Park ranger Carrie Todd, costumed in a 1930s housedress and bib apron, sits on the narrow back porch. People forget that Florida was a frontier at the same time that the West was a frontier, she says. Its residents had a pioneer spirit, and Rawlings admired their self-sufficiency.

“This place is responsible for her work,” Mulligan says. She took energy from her surroundings, and it became her material.

Mulligan leads us into a bathroom with a pink floral linoleum. A vase of fragrant roses sits in the toilet bowl. When Rawlings published her story “Jacob's Ladder,” she earned enough to finally install indoor plumbing and thus had a bathroom-centred party, with flowers in the john and drinks on ice in the tub.

She hated the outhouse, visible through the dining room window.

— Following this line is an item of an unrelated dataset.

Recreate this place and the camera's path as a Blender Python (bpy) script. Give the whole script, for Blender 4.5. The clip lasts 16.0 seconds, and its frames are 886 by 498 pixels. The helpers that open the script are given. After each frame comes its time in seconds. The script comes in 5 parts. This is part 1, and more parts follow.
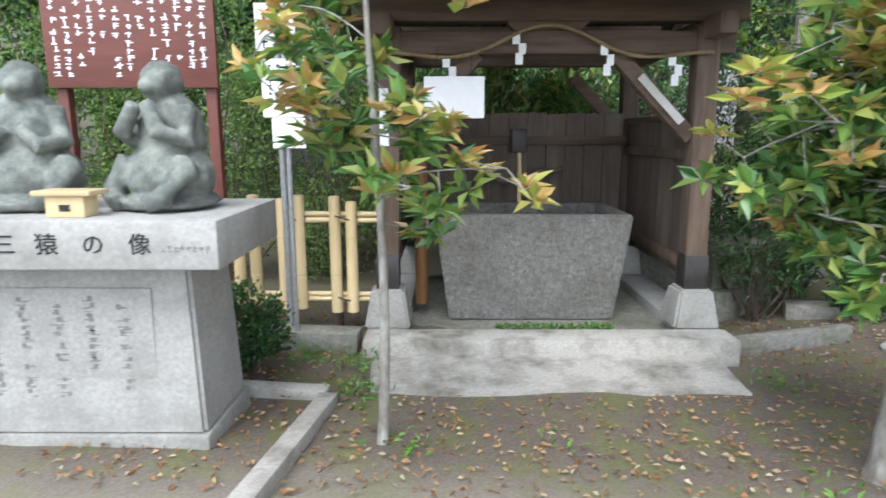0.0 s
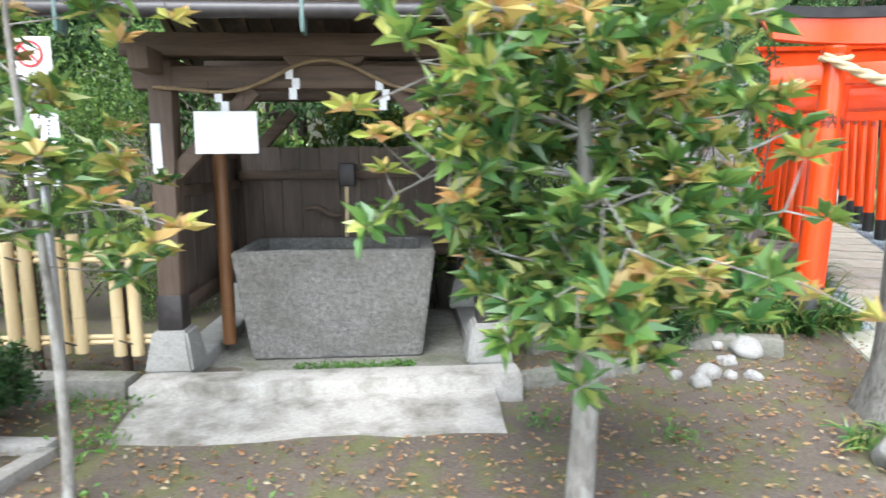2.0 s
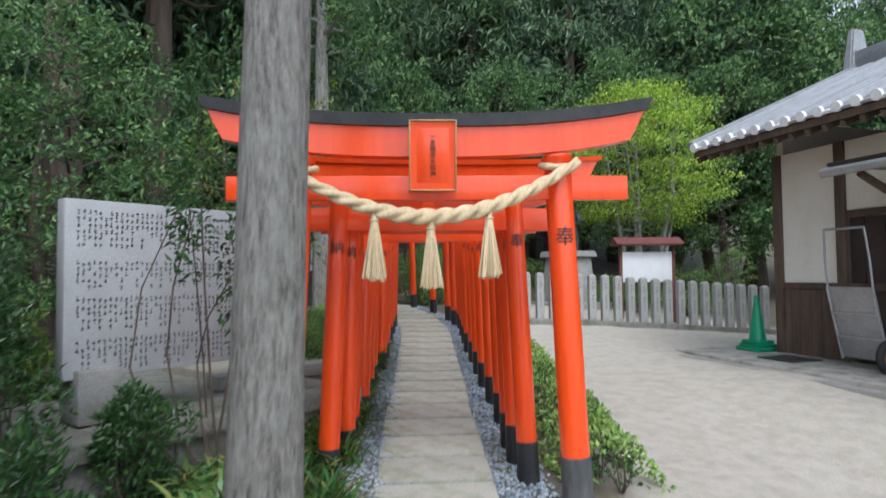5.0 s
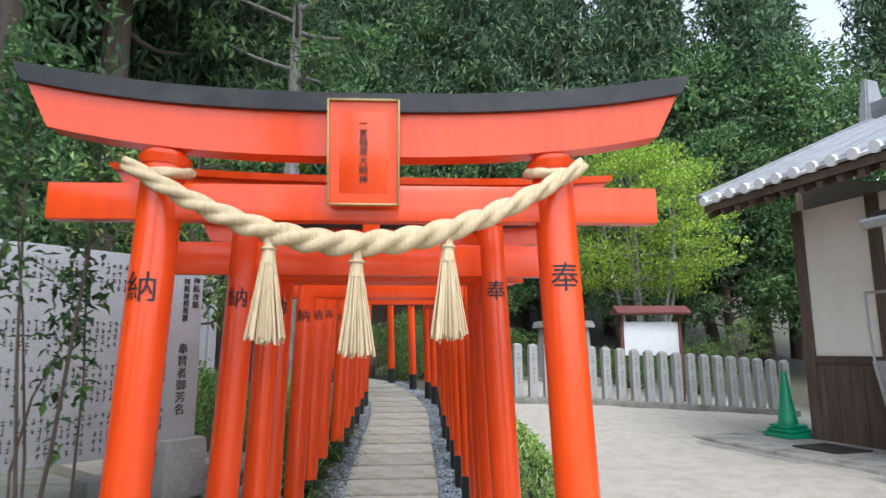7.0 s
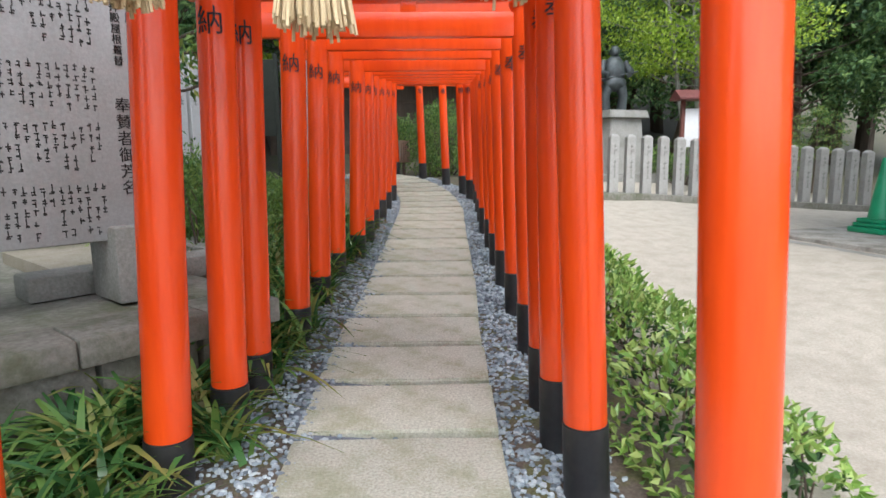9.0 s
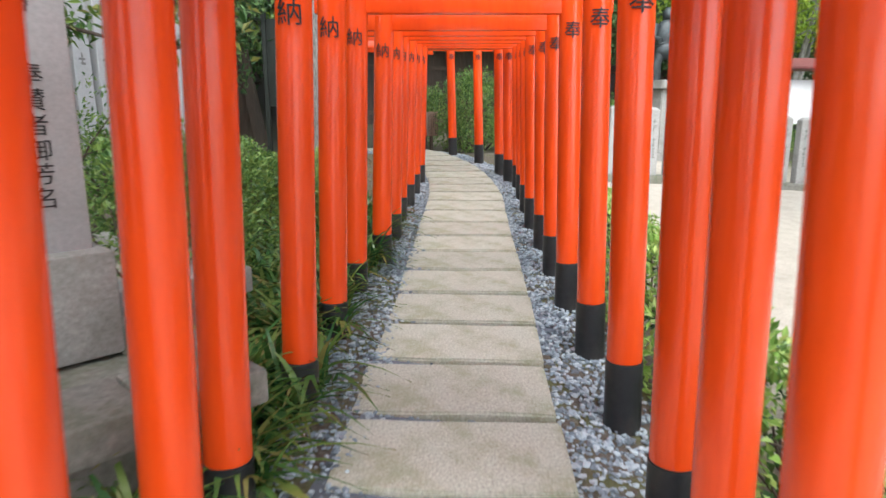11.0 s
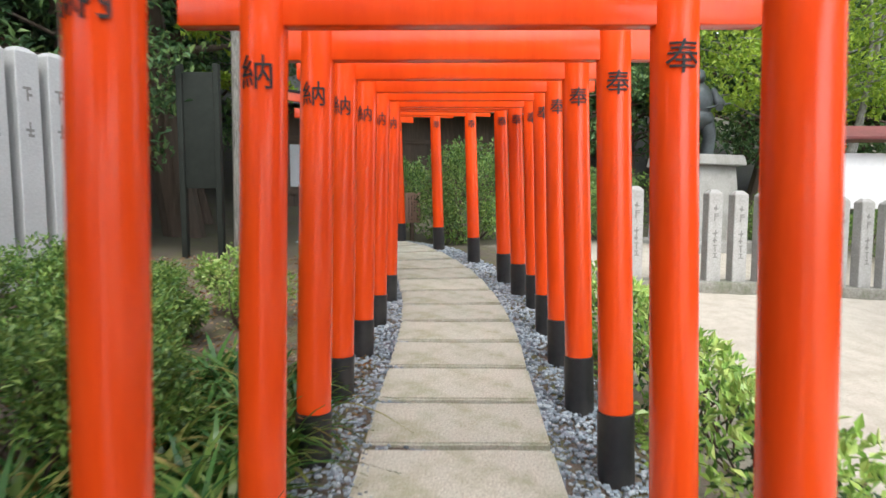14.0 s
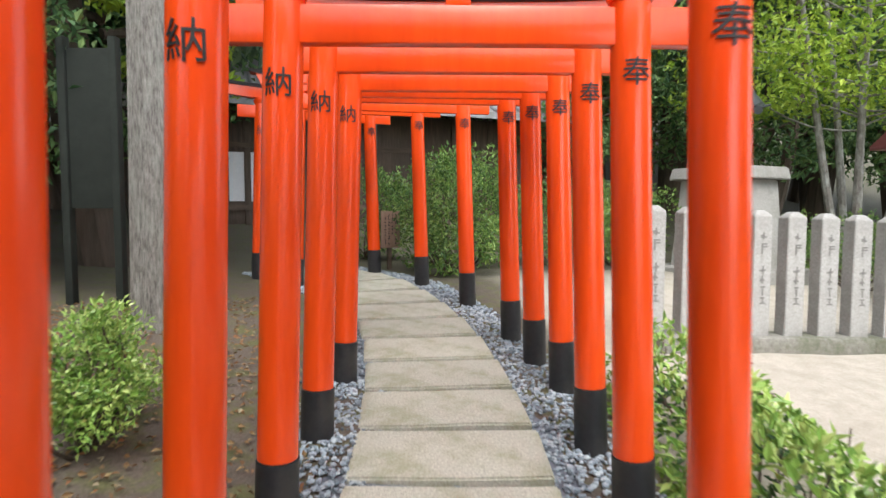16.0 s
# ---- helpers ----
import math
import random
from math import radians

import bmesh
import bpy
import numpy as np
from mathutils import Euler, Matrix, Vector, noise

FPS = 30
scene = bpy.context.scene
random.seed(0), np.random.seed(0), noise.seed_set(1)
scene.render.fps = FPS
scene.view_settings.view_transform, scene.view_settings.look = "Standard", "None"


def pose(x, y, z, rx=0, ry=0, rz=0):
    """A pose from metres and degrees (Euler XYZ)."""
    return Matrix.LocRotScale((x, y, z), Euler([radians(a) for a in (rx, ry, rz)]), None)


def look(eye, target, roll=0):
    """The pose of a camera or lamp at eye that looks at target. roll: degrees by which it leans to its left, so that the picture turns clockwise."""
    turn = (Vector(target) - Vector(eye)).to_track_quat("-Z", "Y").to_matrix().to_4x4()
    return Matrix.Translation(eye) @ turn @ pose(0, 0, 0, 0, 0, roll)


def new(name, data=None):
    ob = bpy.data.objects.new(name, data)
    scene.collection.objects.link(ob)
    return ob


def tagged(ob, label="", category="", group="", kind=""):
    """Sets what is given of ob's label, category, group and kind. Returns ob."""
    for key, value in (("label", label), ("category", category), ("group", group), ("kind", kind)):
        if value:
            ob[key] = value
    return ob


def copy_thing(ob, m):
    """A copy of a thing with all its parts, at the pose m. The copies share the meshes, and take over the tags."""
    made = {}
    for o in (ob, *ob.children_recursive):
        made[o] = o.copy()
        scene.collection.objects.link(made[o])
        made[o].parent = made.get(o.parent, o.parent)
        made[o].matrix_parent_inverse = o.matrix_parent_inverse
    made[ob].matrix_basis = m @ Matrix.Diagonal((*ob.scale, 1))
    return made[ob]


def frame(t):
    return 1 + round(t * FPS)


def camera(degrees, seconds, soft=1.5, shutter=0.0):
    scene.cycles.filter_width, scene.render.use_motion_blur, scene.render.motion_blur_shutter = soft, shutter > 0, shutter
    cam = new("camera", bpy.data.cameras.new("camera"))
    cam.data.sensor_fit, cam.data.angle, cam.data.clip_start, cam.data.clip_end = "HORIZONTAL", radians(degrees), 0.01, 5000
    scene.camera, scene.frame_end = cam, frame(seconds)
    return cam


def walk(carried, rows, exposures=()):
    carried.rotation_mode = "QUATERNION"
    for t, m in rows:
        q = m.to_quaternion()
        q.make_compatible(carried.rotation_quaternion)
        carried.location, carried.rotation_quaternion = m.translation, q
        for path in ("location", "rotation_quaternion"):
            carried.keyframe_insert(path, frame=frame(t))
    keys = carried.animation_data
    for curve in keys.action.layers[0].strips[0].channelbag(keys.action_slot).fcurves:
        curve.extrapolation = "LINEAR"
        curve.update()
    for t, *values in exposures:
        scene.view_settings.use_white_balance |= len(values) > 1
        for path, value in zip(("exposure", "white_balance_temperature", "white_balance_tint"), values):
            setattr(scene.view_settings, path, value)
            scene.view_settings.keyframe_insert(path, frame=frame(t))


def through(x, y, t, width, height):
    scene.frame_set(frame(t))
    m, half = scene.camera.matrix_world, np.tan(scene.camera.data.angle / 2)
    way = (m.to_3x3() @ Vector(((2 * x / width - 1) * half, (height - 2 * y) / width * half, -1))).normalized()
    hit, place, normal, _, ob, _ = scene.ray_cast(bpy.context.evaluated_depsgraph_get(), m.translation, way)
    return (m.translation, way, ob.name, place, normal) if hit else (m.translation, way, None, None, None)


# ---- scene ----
cam = camera(72.5, 16.0, 1.5, 0.5)
METRES, EYE, TILT, LEAN, TURN = 14.0, 1.35, 0.0, 0.0, 0.0
ROWS = [
    (0.0, 0.0, 0.0, 0.0, 0.25, -5.77, -2.46),
    (0.5, 0.0198, 0.0009, 0.0029, -1.34, -4.89, -2.08),
    (1.0, 0.0422, -0.0013, 0.0073, -2.0, -3.97, -2.0),
    (1.5, 0.0661, 0.008, 0.0068, -2.79, -3.31, -1.84),
    (2.0, 0.0987, 0.005, 0.0066, -3.54, -2.81, -1.7),
    (2.5, 0.1347, 0.0121, 0.0063, -6.24, -3.01, -1.56),
    (3.0, 0.1686, 0.0243, 0.0089, -16.35, -2.89, -0.65),
    (3.5, 0.2091, 0.0335, 0.0119, -22.72, -3.06, 0.28),
    (4.0, 0.2417, 0.0533, 0.0167, -24.95, -3.0, 0.42),
    (4.5, 0.271, 0.0634, 0.0269, -27.01, -0.22, 0.68),
    (5.0, 0.293, 0.0805, 0.0328, -28.69, 7.88, 0.71),
    (7.5, 0.3778, 0.1975, 0.0377, -29.35, 14.87, 0.45),
    (8.0, 0.3907, 0.2276, 0.0332, -28.37, 8.61, 0.69),
    (8.5, 0.4038, 0.2458, 0.0253, -27.14, -0.45, 0.63),
    (11.0, 0.4375, 0.3457, 0.045, -24.19, -6.41, -0.34),
    (11.5, 0.4572, 0.3792, 0.046, -24.1, -6.45, -0.14),
    (12.0, 0.4744, 0.417, 0.0551, -24.1, -5.9, -0.06),
    (12.5, 0.4858, 0.4515, 0.0631, -24.26, -5.24, -0.11),
    (13.0, 0.503, 0.4818, 0.0721, -24.47, -3.85, -0.24),
    (13.5, 0.5126, 0.5127, 0.0749, -24.92, 0.41, -0.16),
    (14.0, 0.5323, 0.5426, 0.0773, -25.29, 0.52, -0.13),
    (14.5, 0.5489, 0.5741, 0.083, -25.5, 0.8, -0.26),
    (15.0, 0.5598, 0.6059, 0.0887, -25.87, 1.09, -0.22),
    (15.5, 0.582, 0.6386, 0.0947, -26.37, 1.25, -0.11),
    (16.0, 0.5958, 0.6744, 0.0995, -26.67, 1.62, -0.14),
]
EXPOSURES = [(0.0, 1.62, 6050, 9), (1.0, 1.7, 6050, 9), (2.0, 2.1, 6050, 9), (3.0, 1.6, 6000, 9), (4.0, 1.0, 5950, 9), (5.0, 1.0, 5850, 9), (7.5, 1.3, 5900, 9), (8.5, 1.35, 6150, 9), (11.0, 1.8, 6300, 9), (12.5, 1.73, 6300, 9), (14.0, 1.7, 6450, 9), (16.0, 1.7, 6500, 10)]
# the line of rows above leans 5.5 degrees along the heading of the gates; this sets it plumb
HEADING, FALL, HINGE = (0.454, 0.891), math.tan(radians(5.5)), 4.3
PLUMB = Matrix.Translation((1.952, 3.831, 1.0)) @ Matrix.Rotation(radians(-5.5), 4, Vector((0.891, -0.454, 0))) @ Matrix.Translation((-1.952, -3.831, -1.0))
walk(cam, [(t, PLUMB @ pose(0, 0, EYE, TILT, LEAN, TURN) @ pose(METRES * x, METRES * y, METRES * z, 90 + pitch, roll, yaw)) for t, x, y, z, yaw, pitch, roll in ROWS],
     exposures=EXPOSURES)

# ---- light: a bright overcast sky ----
world = bpy.data.worlds.new("overcast_sky")
scene.world = world
world.use_nodes = True
wn, wl = world.node_tree.nodes, world.node_tree.links
sky = wn.new("ShaderNodeTexSky")
sky.sky_type, sky.sun_disc, sky.sun_elevation, sky.sun_rotation = "NISHITA", False, radians(55), radians(200)
sky.dust_density, sky.air_density = 1.0, 1.0
hsv = wn.new("ShaderNodeHueSaturation")
hsv.inputs["Saturation"].default_value = 0.35
wl.new(sky.outputs[0], hsv.inputs["Color"])
wl.new(hsv.outputs[0], wn["Background"].inputs[0])
wn["Background"].inputs[1].default_value = 0.15
sun = new("sun", bpy.data.lights.new("sun", "SUN"))
sun.data.energy, sun.data.angle, sun.data.color = 1.2, radians(40), (1.0, 0.97, 0.92)
sun.matrix_world = look((0, 0, 40), (0 + 40 * math.sin(radians(20)) * 0.7, 40 * math.cos(radians(20)) * 0.7, 0))

# ---- materials ----
def nodes_of(m):
    m.use_nodes = True
    return m.node_tree.nodes, m.node_tree.links, m.node_tree.nodes["Principled BSDF"]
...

In the living room are chintz chairs with antimacassars and the small-scale charm of the 1930s. A closet on one side of the fireplace holds a barrel where Rawlings aged her moonshine.

There's a small kitchen, where fresh eggs sit on a wooden worktable next to Rawlings's Cross Creek Cookery, published in 1942 and lauded by New York Times food editor Craig Claiborne. Rawlings was a noted cook, and the book includes four recipes for swamp cabbage as well as recipes for game, seafood, grapefruit marmalade, mayhaw jelly and many Southern classics. Today tour guides cook preserves, tend the garden and look after the chickens and ducks.

Rawlings loved to entertain visitors, Mulligan says, among them the poet Robert Frost. When The Yearling was made into a movie in 1946, star Gregory Peck came to visit and had to sleep in a bed too short for his tall frame.

Another visitor was Zora Neale Hurston, although the author, an African-American, was lodged in the tenant house behind the main house the first time she came to visit. Rawlings was considered a liberal in her own time (she generously paid hospital bills for black farm employees, and she later hosted Hurston in her guest bedroom), but appears less so in ours.

Indeed, Cross Creek has a casual racism that comes as a shock to modern readers. Her longtime maid, Idella Parker, has detailed her life with Rawlings in two books - and although she makes her admiration for the author clear, she also depicts slights of race and class, as well as Rawlings's reliance on alcohol.

Down the road a little ways from the homestead is the Yearling Restaurant, a long, low building with weathered siding and a Coca-Cola cooler on the screened porch. Rawlings's Sour Orange Pie is on the menu, along with alligator, frog legs, quail, duck and venison. Deer heads and fish are mounted on the wood-paneled walls along with an illustration of The Yearling character Jody Baxter and his beloved fawn. First opened in 1952, the restaurant has shelves of Rawlings's books for sale.

Rawlings spoke for the people she lived among, valuing their relation to nature and their tenacity in the face of a hardscrabble life. She saw them as skilled people in possession of an earthy wisdom. In turn, they called forth those same qualities in her.

 

IF YOU GO:

Where to eat:

The Yearling Restaurant

14531 County Rd. 325, Hawthorne

352-466-3999

www.yearlingrestaurant.net

Menu includes venison, quail, cooter, frog legs and alligator. Open Thursday-Sunday, noon-8 p.m. Entrees average about $20 (about R200); lunchtime sandwiches from $9.

 

What to do:

Marjorie Kinnan Rawlings Historic State Park

18700 County Rd. 325, Cross Creek

GPS may be unreliable in area. Take Interstate 75 south to Exit 374 at Micanopy.

352-466-3672

www.floridastateparks.org/park/Marjorie-Kinnan-Rawlings

The newly refurbished Rawlings house reopened in October. Visitors may enter the house only on guided tours. Grounds are open daily from 9 a.m.-5 p.m. and tours are offered Thursday-Sunday from October-July at 10 and 11 a.m. and at 1, 2, 3, and 4 p.m., except for Christmas and Thanksgiving. Park admission $3 per vehicle. House tours are $3; $2 ages 6 to 12, younger free.